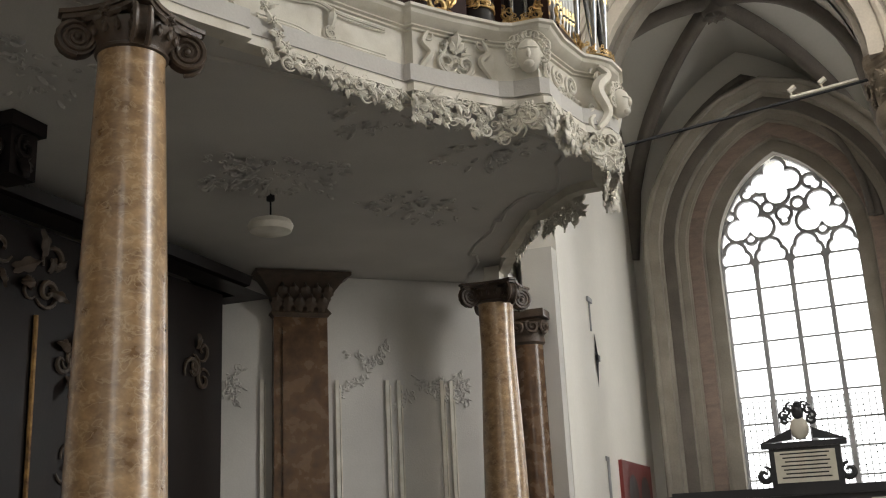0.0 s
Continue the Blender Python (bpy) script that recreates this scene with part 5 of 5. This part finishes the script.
# ---- clerestory wall: string course, balustrade, shafts ----
mark = set(scene.objects)
structure("trim_string_course", Shape().sweep([(-8, YF), (11, YF)], [(-0.02, 10.12), (0.04, 10.14), (0.10, 10.22), (0.14, 10.26), (0.14, 10.32), (-0.02, 10.36)]), STONE, "sandstone string course below the balustrade", "moulding", 30)
bal = thing("triforium_balustrade", "pale sandstone balustrade of small cusped arches", "balustrade")
BX0, BX1, BZ0, BZ1 = -3.2, 0.42, 10.36, 11.2
part("top_rail", Shape().sweep([(BX0, YF - 0.08), (BX1, YF - 0.08)], [(-0.1, 11.03), (0.04, 11.03), (0.07, 11.07), (0.07, 11.12), (0.0, 11.15), (-0.1, 11.15)]), STONE, bal, "moulded rail", 30)
step = 0.425
for i in range(9):
    x = BX1 - step * i
    if x < BX0:
        break
    part("mullion", Shape().box(x - 0.03, YF - 0.11, BZ0, x + 0.03, YF - 0.03, 10.82), STONE, bal, "", 0)
    if x - step >= BX0 - 0.1:
        c = x - step / 2
        s = Shape()
        ar = arch_points(c, step / 2 - 0.01, 10.74, 11.03, 8)
        s.tube([(px, YF - 0.07, pz) for px, pz in ar], 0.035, 6)
        for q in (-1, 1):
            s.tube([(c + q * 0.19, YF - 0.07, 10.75), (c + q * 0.10, YF - 0.07, 10.77), (c + q * 0.06, YF - 0.07, 10.71)], 0.018, 5)
            s.tube([(c + q * 0.10, YF - 0.07, 10.77), (c + q * 0.12, YF - 0.07, 10.89), (c, YF - 0.07, 10.96)], 0.018, 5)
        s.add([(c - 0.22, YF - 0.05, 11.03), (c - 0.21, YF - 0.05, 10.8), (c - 0.12, YF - 0.05, 10.99), (c, YF - 0.05, 11.04), (c + 0.12, YF - 0.05, 10.99), (c + 0.21, YF - 0.05, 10.8), (c + 0.22, YF - 0.05, 11.03)], [(0, 1, 2, 3), (3, 4, 5, 6)])
        part("cusped_arch", s, STONE, bal, "", 60)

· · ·

Exercise description
Copy the data word for word. Pictures do not go in the copy.

Result
0.0 s
Continue the Blender Python (bpy) script that recreates this scene with part 5 of 5. This part finishes the script.
# ---- clerestory wall: string course, balustrade, shafts ----
mark = set(scene.objects)
structure("trim_string_course", Shape().sweep([(-8, YF), (11, YF)], [(-0.02, 10.12), (0.04, 10.14), (0.10, 10.22), (0.14, 10.26), (0.14, 10.32), (-0.02, 10.36)]), STONE, "sandstone string course below the balustrade", "moulding", 30)
bal = thing("triforium_balustrade", "pale sandstone balustrade of small cusped arches", "balustrade")
BX0, BX1, BZ0, BZ1 = -3.2, 0.42, 10.36, 11.2
part("top_rail", Shape().sweep([(BX0, YF - 0.08), (BX1, YF - 0.08)], [(-0.1, 11.03), (0.04, 11.03), (0.07, 11.07), (0.07, 11.12), (0.0, 11.15), (-0.1, 11.15)]), STONE, bal, "moulded rail", 30)
step = 0.425
for i in range(9):
    x = BX1 - step * i
    if x < BX0:
        break
    part("mullion", Shape().box(x - 0.03, YF - 0.11, BZ0, x + 0.03, YF - 0.03, 10.82), STONE, bal, "", 0)
    if x - step >= BX0 - 0.1:
        c = x - step / 2
        s = Shape()
        ar = arch_points(c, step / 2 - 0.01, 10.74, 11.03, 8)
        s.tube([(px, YF - 0.07, pz) for px, pz in ar], 0.035, 6)
        for q in (-1, 1):
            s.tube([(c + q * 0.19, YF - 0.07, 10.75), (c + q * 0.10, YF - 0.07, 10.77), (c + q * 0.06, YF - 0.07, 10.71)], 0.018, 5)
            s.tube([(c + q * 0.10, YF - 0.07, 10.77), (c + q * 0.12, YF - 0.07, 10.89), (c, YF - 0.07, 10.96)], 0.018, 5)
        s.add([(c - 0.22, YF - 0.05, 11.03), (c - 0.21, YF - 0.05, 10.8), (c - 0.12, YF - 0.05, 10.99), (c, YF - 0.05, 11.04), (c + 0.12, YF - 0.05, 10.99), (c + 0.21, YF - 0.05, 10.8), (c + 0.22, YF - 0.05, 11.03)], [(0, 1, 2, 3), (3, 4, 5, 6)])
        part("cusped_arch", s, STONE, bal, "", 60)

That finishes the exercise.